One Time Investment Gives Better Returns Than Systematic Investment Plan(SIP)

A lot of investors have this doubt in mind – Whether to do a one time investment or go for SIP? Well, let me tell you that one time investment gives much and much better returns than a systematic investment plan(SIP). I am going to prove it to you with a very simple calculation.

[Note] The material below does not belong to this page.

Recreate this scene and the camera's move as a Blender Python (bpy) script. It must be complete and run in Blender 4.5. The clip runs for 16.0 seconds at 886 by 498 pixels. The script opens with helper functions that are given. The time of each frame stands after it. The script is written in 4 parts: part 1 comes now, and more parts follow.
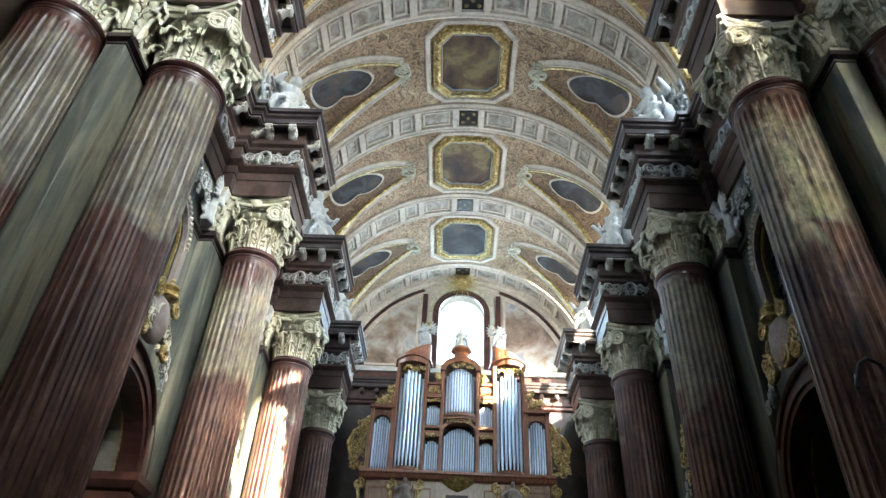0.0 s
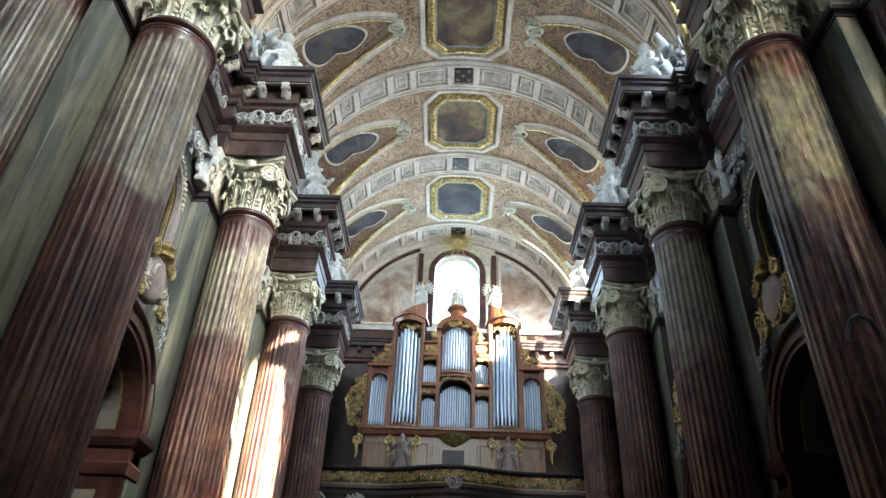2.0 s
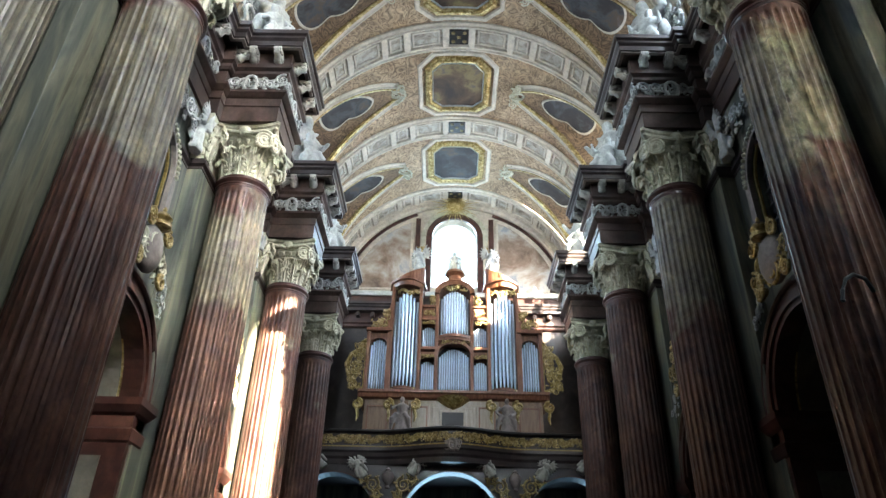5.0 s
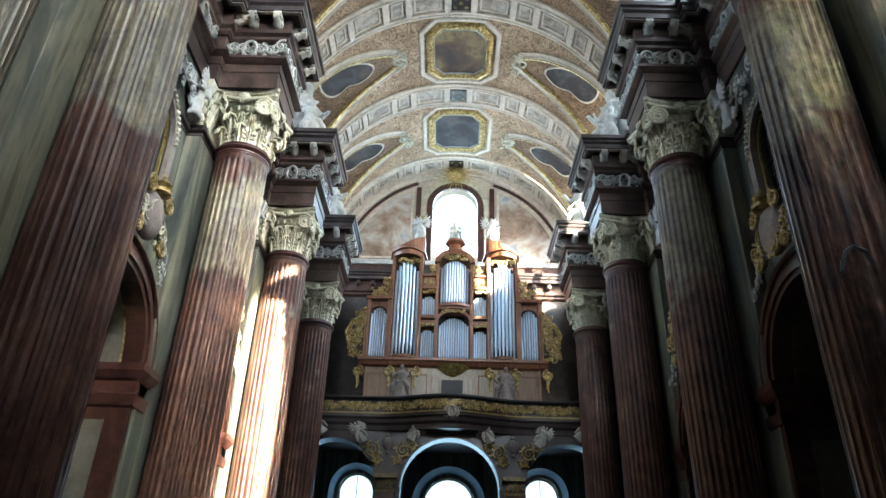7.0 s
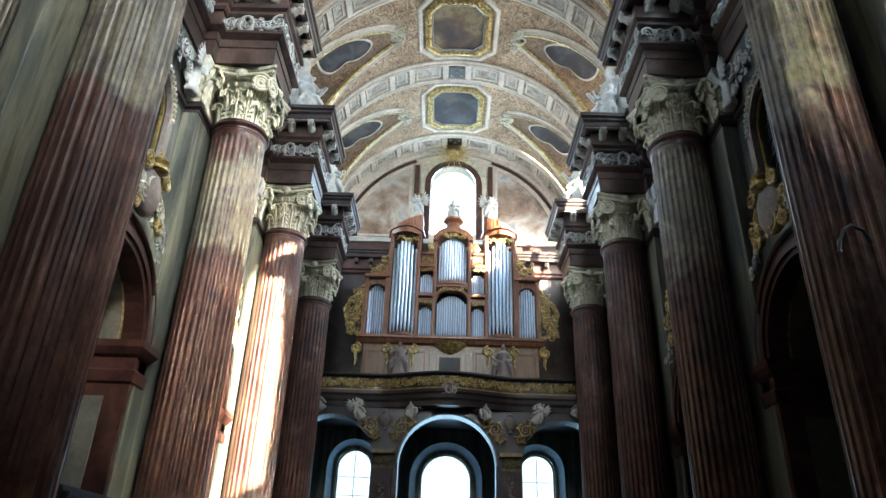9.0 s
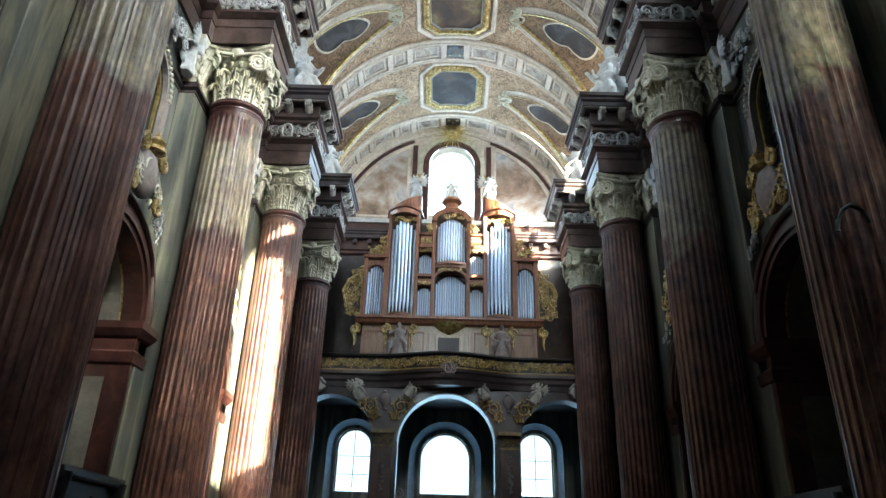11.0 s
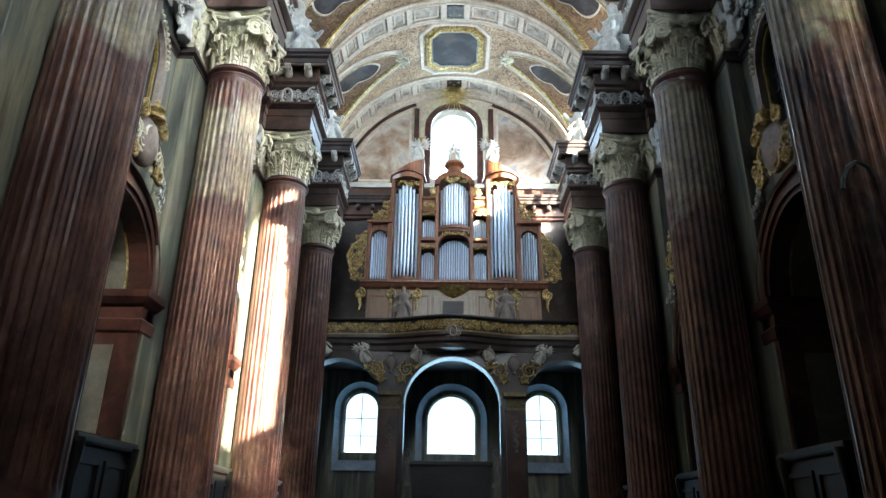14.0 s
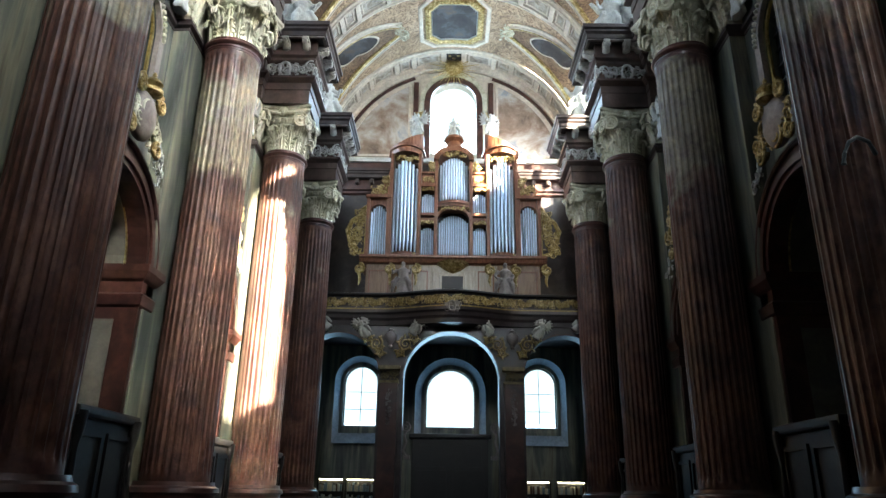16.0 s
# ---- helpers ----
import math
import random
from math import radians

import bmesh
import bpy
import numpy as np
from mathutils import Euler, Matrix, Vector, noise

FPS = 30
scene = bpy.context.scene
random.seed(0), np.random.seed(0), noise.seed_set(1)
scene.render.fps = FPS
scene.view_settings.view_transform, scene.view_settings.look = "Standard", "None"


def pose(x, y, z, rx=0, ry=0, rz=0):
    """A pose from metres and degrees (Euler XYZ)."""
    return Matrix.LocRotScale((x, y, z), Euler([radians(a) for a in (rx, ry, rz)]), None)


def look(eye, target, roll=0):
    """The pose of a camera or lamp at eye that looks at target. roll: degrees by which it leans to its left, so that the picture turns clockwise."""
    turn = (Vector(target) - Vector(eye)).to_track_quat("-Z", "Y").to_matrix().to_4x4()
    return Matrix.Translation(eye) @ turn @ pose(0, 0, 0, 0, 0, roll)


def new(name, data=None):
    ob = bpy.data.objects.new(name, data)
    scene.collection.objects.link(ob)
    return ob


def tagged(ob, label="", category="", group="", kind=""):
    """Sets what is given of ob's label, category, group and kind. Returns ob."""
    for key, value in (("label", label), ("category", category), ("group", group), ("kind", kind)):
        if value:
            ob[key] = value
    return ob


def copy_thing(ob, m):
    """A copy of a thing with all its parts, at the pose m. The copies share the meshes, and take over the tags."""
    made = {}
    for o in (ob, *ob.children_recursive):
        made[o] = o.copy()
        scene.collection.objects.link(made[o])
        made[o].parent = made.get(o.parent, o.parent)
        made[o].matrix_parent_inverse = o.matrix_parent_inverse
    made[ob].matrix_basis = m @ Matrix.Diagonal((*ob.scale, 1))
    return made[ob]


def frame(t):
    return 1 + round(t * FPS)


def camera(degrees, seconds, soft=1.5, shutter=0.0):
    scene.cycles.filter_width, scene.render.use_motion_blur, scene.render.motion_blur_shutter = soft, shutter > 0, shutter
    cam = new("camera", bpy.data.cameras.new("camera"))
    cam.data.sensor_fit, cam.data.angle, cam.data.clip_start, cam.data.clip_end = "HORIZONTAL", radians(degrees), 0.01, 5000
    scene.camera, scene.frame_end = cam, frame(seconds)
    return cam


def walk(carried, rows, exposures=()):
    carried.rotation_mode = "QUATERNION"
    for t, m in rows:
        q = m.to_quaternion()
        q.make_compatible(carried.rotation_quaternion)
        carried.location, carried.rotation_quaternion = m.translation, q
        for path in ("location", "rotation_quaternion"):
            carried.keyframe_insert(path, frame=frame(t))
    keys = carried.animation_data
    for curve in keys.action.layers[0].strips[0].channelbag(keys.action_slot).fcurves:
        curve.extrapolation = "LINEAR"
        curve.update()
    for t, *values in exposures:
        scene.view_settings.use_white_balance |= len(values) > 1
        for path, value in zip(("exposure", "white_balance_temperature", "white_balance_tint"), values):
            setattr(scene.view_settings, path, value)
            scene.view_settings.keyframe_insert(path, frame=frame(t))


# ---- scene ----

Let us suppose that you are doing two similar investments in the same company/mutual funds for a five year term. It gave a consistent return of 20% annually. At one place, you invested 10 lakhs directly. After 5 years of 20% return, you are now rich by 10,73,600. Which is more than double of what you invested. So you now get back 20.736 lakhs. At the other place, you decided to invest 2 lakhs per year. After 5 years of 20% returns, you are now rich by 7,85,984 rupees. You get back 17,85,984 rupees. Calculations show that, the one time investment could earn you 2.88 lakhs more than systematic investment plan which is a big amount.

Let us take another example but this time the amount is less than before. Same as before, you invest in both, one time and SIP for 5 year term. The company again gave you a consistent return of 20% each year. Lets suppose that you invested 6 lakh rupees one time. By the end of 5 years, you will have almost 15 lakh rupees left which means a profit of almost 9 lakh rupees in 5 years. In other hand you invest 1.2 lakh yearly. By the end of 5 years, you will have just a little more than 10.5 lakh which means a profit of almost 4.5 lakh rupees. One time investment can get you double returns.

You must be wondering that how one gets more returns in one time investment than SIP?

Well it is pretty simple actually. In one time investment, you are investing a big amount initially. So at the end of first year, you get a return on that big sum of money. The return gets added to your sum and next year you get a return on the invested sum+return of first year. Like this it goes on adding up. Whereas in SIP, you invest a little sum every year. So the return you get here is on a lower sum of money each year. Like in case of second example stated above, your return of 20% is on 1.2 lakh (24k only) but in the 6 lakh the return was 1.2lakh. Now the second year return will be on 2.64 lakh here whereas there the return will be on 7.2 lakhs. So you see the difference? This is why one time investment is much preferable.

The lumpsum option can give better return than SIP. But if one considers comparatively longer periods, which consists 2-3 cycles of ups and downs in the market, SIP gives more consistent returns.